Knollbot™ Preproduction

Sketching the Design

Like Athena from Zeus, the Knollbot sprung, fully formed, from my head.

Photo Nov 04, 8 30 27 AM

I did take the time to do a sketch design exploration to work out potential other form factors and mechanics. Although it was apparent that the original form was the most likely the right one to proceed with.

Refining the Concept

Based on the feedback from play testing, it was clear that people liked the idea but thought it lacked a clear interactive element. True. The core concept is a silly bit of automation: knolling objects so you don’t have to. By definition it lacks a certain degree of interactivity.

I thought about the Knollbot’s user interaction/cycle and it occurred to me that while there isn’t an immediate feedback loop, there is a definite feedback loop over time. Say Knollbot is in your house. You get home from work, toss your stuff on the desk and go about your business. Now it’s Knollbot’s turn to get to work. The next time you go to grab your stuff, it’s perfectly knolled. You take your stuff, come home, drop it on the table again, Knollbot does its thing.

In this case, the “interaction” aspect of the object is purposefully subtle.

Project Plan

There are two major systems at work (and a few more sub-systems): the computer vision and the mechanical robotic action. I’ll tackle the computer vision system while I wait for the mechanical parts to arrive.

System Diagram


Bill of Materials


Nov 4 – 11

  • Finalize schematic
  • Order materials
  • Gather programing resources
  • Begin programming

Nov 12 – 18

  • Programming con’t
  • Gather non-material build resources

Nov  19 – 25

  • Programming con’t
  • Build
  • Troubleshooting

Nov 26 – Dec 2

  • Troubleshooting

Dec 3 – Forward

  • Business plan
  • Market research
  • Branding
  • Hire a CMO
  • Take meeting with President Obama about his “messy-ass desk”

PComp Final: Concept Development

A Short History of Knolling

You know knolling. Even if you don’t know you know knolling, you do know knolling.

You’ve seen it in Wes Anderson films. It’s given you pangs of jealousy on those  übercool “inspiration” blogs dedicated to “curating” your “lifestyle”. And I think most illustrative of it’s awesome power is Bullet VIII in artist Tom Sachs’ infamous 10 Bullets workshop manual.

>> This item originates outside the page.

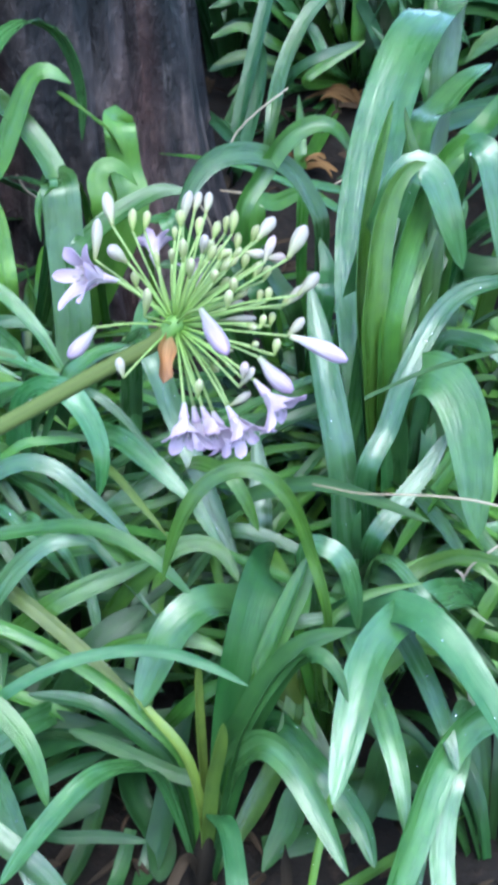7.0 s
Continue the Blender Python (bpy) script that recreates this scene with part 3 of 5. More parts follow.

Knolling is the organizational technique of placing all items on a surface at 90º angles to each other and to the surface itself. 

Knolling as Philosophy

Sure. It looks great in those little square Instagram pictures. And there’s no denying that it’s functional. But unless you’re actually working for Tom Sachs (which you’re decidedly not), who’s got the time to sit there and measure out perfect right angles and place each item down on the grid, one by one,  side by side, being extra careful to leave consistent padding around each object? The answer is no one. Except “lifestyle bloggers” (but you’re decidedly not one of them either).

So then, you’re thinking: what’s the point?

The point is that knolling is an exercise in organization. And an organized workspace makes for organized thoughts.

One Problem

In reality, you can’t really knoll anything.  A perfectly knolled table is impossible to achieve.

Hey, champ. Chin up. Don’t get upset. It’s not you. You didn’t do anything wrong. It’s actually much much bigger than any one person. If we’re gonna blame someone, we should probably blame Greek philosopher Plato.

I don’t really want to get into all the fuzzy details of Platonic Idealism, but what it comes down to is that the idea of knolling exists as a perfect, albeit separate, entity from any individually instance of knolling in reality. Even the most beautifully, painstakingly knolled table has failed to achieve perfection in the required form (e.g. 90º angles, parallel lines, universally constant padding, etc…). It can’t. It is physically impossible to obtain the philosophically ideal version of a knolled table.

Or, it was physically impossible. Until now.

For my Physical Computing final I’m developing a robot that will bring us one step closer to the Platonic Ideal of knolling. I’m going to make my desk so organized that my thoughts will be so organized that I will be able to see simultaneously into the future and the past.

Introducing: Knollbot™

Knollbot™ is a robot that knolls.

Knollbot™’s  state-of-the-art robot mechanics and computer vision algorithm guarantee a perfectly knolled table, every time. And we’re not just talking about a “perfectly” knolled table.” We’re talking about the Platonic Ideal of a knolled table*.

In the next post, I’ll have some initial sketches and more information about the development process.

*You know, assuming I get my shit together and build this. And that it works and stuff.